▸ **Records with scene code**
'''
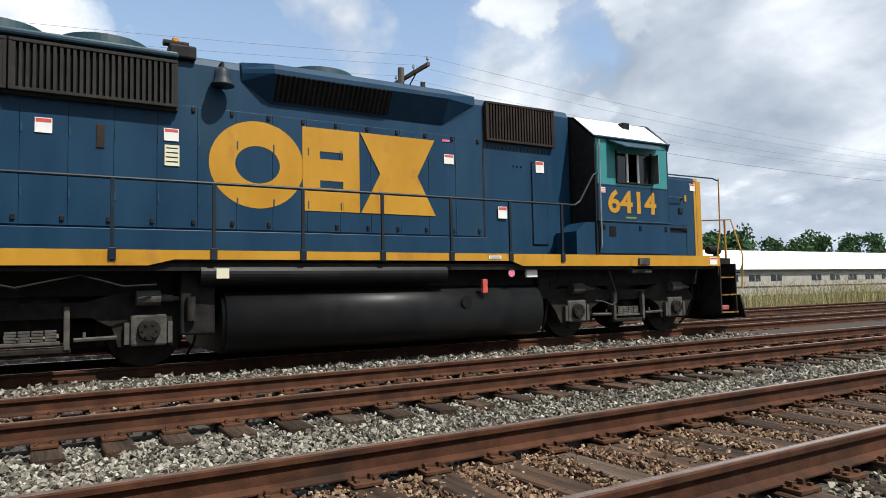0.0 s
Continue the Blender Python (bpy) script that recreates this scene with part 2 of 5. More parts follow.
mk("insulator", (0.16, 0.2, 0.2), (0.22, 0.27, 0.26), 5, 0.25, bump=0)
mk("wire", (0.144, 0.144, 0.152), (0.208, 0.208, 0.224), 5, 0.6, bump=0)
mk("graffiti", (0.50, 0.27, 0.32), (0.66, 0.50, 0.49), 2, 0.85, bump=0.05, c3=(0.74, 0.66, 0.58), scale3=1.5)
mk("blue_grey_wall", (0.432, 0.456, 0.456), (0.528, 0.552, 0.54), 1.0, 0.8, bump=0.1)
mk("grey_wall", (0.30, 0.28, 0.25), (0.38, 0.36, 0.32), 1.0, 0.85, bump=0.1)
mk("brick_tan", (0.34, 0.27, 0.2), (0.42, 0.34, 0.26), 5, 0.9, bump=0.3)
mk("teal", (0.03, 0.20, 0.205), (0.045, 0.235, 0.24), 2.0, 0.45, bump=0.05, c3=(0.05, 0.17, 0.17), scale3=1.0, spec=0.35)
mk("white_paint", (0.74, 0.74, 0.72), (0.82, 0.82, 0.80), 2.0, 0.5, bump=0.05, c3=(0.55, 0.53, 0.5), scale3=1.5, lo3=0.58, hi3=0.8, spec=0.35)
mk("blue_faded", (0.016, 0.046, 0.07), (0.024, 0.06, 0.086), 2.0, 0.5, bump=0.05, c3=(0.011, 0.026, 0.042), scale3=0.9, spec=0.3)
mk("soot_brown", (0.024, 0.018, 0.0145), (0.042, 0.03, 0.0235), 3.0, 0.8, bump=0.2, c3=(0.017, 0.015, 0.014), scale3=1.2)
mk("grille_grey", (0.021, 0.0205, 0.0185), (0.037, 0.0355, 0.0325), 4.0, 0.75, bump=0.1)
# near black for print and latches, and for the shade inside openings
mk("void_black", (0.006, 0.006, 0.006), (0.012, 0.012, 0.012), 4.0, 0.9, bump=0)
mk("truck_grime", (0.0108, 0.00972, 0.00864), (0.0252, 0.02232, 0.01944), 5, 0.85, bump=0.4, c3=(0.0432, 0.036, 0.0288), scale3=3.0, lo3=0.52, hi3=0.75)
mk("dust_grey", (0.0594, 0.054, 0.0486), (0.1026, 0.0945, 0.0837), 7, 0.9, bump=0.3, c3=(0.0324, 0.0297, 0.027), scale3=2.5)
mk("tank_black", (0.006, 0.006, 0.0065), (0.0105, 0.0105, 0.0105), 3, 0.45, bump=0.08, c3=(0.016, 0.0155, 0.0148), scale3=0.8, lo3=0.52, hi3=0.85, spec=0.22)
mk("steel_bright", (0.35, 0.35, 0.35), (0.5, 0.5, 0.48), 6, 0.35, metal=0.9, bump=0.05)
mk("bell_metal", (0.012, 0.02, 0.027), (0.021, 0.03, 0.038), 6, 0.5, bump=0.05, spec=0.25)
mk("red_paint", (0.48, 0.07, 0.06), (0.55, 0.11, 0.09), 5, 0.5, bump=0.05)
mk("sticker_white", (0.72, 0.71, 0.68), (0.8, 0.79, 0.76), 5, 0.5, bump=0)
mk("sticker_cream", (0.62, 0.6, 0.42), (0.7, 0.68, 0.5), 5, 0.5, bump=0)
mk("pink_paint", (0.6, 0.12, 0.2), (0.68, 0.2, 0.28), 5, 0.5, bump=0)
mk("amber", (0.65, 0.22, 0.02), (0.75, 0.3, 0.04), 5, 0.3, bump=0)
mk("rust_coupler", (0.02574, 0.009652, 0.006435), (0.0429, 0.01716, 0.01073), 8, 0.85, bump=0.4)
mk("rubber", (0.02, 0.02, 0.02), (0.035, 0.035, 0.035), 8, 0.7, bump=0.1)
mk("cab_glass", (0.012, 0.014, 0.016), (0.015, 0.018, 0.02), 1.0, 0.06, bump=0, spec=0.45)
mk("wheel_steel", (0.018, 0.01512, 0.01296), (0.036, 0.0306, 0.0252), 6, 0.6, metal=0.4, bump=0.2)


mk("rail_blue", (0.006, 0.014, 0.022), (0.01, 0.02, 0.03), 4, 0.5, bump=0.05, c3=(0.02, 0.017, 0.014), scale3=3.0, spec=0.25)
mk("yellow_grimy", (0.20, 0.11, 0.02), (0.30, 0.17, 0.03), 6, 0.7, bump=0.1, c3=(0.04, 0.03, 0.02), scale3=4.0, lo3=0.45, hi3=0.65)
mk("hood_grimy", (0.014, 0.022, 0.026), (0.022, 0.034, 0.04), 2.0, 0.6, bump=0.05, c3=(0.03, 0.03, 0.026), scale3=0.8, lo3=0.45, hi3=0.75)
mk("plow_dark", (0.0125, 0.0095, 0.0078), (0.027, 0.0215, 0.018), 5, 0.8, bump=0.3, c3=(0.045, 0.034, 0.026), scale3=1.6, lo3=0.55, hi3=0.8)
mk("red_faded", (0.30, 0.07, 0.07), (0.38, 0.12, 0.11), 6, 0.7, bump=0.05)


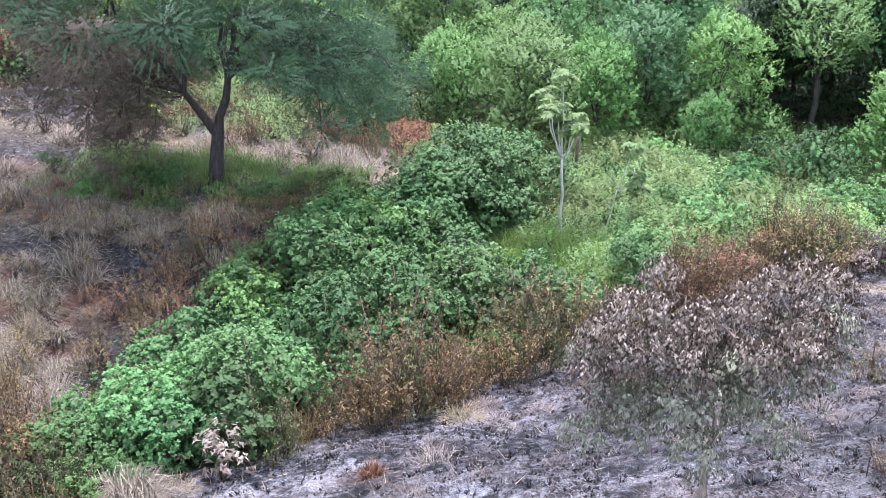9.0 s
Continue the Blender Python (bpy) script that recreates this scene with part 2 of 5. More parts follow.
'''
▸ **Your objective**
Pictures are excluded; repeat every record exactly.

▸ **Exercise output**
0.0 s
Continue the Blender Python (bpy) script that recreates this scene with part 2 of 5. More parts follow.
mk("insulator", (0.16, 0.2, 0.2), (0.22, 0.27, 0.26), 5, 0.25, bump=0)
mk("wire", (0.144, 0.144, 0.152), (0.208, 0.208, 0.224), 5, 0.6, bump=0)
mk("graffiti", (0.50, 0.27, 0.32), (0.66, 0.50, 0.49), 2, 0.85, bump=0.05, c3=(0.74, 0.66, 0.58), scale3=1.5)
mk("blue_grey_wall", (0.432, 0.456, 0.456), (0.528, 0.552, 0.54), 1.0, 0.8, bump=0.1)
mk("grey_wall", (0.30, 0.28, 0.25), (0.38, 0.36, 0.32), 1.0, 0.85, bump=0.1)
mk("brick_tan", (0.34, 0.27, 0.2), (0.42, 0.34, 0.26), 5, 0.9, bump=0.3)
mk("teal", (0.03, 0.20, 0.205), (0.045, 0.235, 0.24), 2.0, 0.45, bump=0.05, c3=(0.05, 0.17, 0.17), scale3=1.0, spec=0.35)
mk("white_paint", (0.74, 0.74, 0.72), (0.82, 0.82, 0.80), 2.0, 0.5, bump=0.05, c3=(0.55, 0.53, 0.5), scale3=1.5, lo3=0.58, hi3=0.8, spec=0.35)
mk("blue_faded", (0.016, 0.046, 0.07), (0.024, 0.06, 0.086), 2.0, 0.5, bump=0.05, c3=(0.011, 0.026, 0.042), scale3=0.9, spec=0.3)
mk("soot_brown", (0.024, 0.018, 0.0145), (0.042, 0.03, 0.0235), 3.0, 0.8, bump=0.2, c3=(0.017, 0.015, 0.014), scale3=1.2)
mk("grille_grey", (0.021, 0.0205, 0.0185), (0.037, 0.0355, 0.0325), 4.0, 0.75, bump=0.1)
# near black for print and latches, and for the shade inside openings
mk("void_black", (0.006, 0.006, 0.006), (0.012, 0.012, 0.012), 4.0, 0.9, bump=0)
mk("truck_grime", (0.0108, 0.00972, 0.00864), (0.0252, 0.02232, 0.01944), 5, 0.85, bump=0.4, c3=(0.0432, 0.036, 0.0288), scale3=3.0, lo3=0.52, hi3=0.75)
mk("dust_grey", (0.0594, 0.054, 0.0486), (0.1026, 0.0945, 0.0837), 7, 0.9, bump=0.3, c3=(0.0324, 0.0297, 0.027), scale3=2.5)
mk("tank_black", (0.006, 0.006, 0.0065), (0.0105, 0.0105, 0.0105), 3, 0.45, bump=0.08, c3=(0.016, 0.0155, 0.0148), scale3=0.8, lo3=0.52, hi3=0.85, spec=0.22)
mk("steel_bright", (0.35, 0.35, 0.35), (0.5, 0.5, 0.48), 6, 0.35, metal=0.9, bump=0.05)
mk("bell_metal", (0.012, 0.02, 0.027), (0.021, 0.03, 0.038), 6, 0.5, bump=0.05, spec=0.25)
mk("red_paint", (0.48, 0.07, 0.06), (0.55, 0.11, 0.09), 5, 0.5, bump=0.05)
mk("sticker_white", (0.72, 0.71, 0.68), (0.8, 0.79, 0.76), 5, 0.5, bump=0)
mk("sticker_cream", (0.62, 0.6, 0.42), (0.7, 0.68, 0.5), 5, 0.5, bump=0)
mk("pink_paint", (0.6, 0.12, 0.2), (0.68, 0.2, 0.28), 5, 0.5, bump=0)
mk("amber", (0.65, 0.22, 0.02), (0.75, 0.3, 0.04), 5, 0.3, bump=0)
mk("rust_coupler", (0.02574, 0.009652, 0.006435), (0.0429, 0.01716, 0.01073), 8, 0.85, bump=0.4)
mk("rubber", (0.02, 0.02, 0.02), (0.035, 0.035, 0.035), 8, 0.7, bump=0.1)
mk("cab_glass", (0.012, 0.014, 0.016), (0.015, 0.018, 0.02), 1.0, 0.06, bump=0, spec=0.45)
mk("wheel_steel", (0.018, 0.01512, 0.01296), (0.036, 0.0306, 0.0252), 6, 0.6, metal=0.4, bump=0.2)


mk("rail_blue", (0.006, 0.014, 0.022), (0.01, 0.02, 0.03), 4, 0.5, bump=0.05, c3=(0.02, 0.017, 0.014), scale3=3.0, spec=0.25)
mk("yellow_grimy", (0.20, 0.11, 0.02), (0.30, 0.17, 0.03), 6, 0.7, bump=0.1, c3=(0.04, 0.03, 0.02), scale3=4.0, lo3=0.45, hi3=0.65)
mk("hood_grimy", (0.014, 0.022, 0.026), (0.022, 0.034, 0.04), 2.0, 0.6, bump=0.05, c3=(0.03, 0.03, 0.026), scale3=0.8, lo3=0.45, hi3=0.75)
mk("plow_dark", (0.0125, 0.0095, 0.0078), (0.027, 0.0215, 0.018), 5, 0.8, bump=0.3, c3=(0.045, 0.034, 0.026), scale3=1.6, lo3=0.55, hi3=0.8)
mk("red_faded", (0.30, 0.07, 0.07), (0.38, 0.12, 0.11), 6, 0.7, bump=0.05)


9.0 s
Continue the Blender Python (bpy) script that recreates this scene with part 2 of 5. More parts follow.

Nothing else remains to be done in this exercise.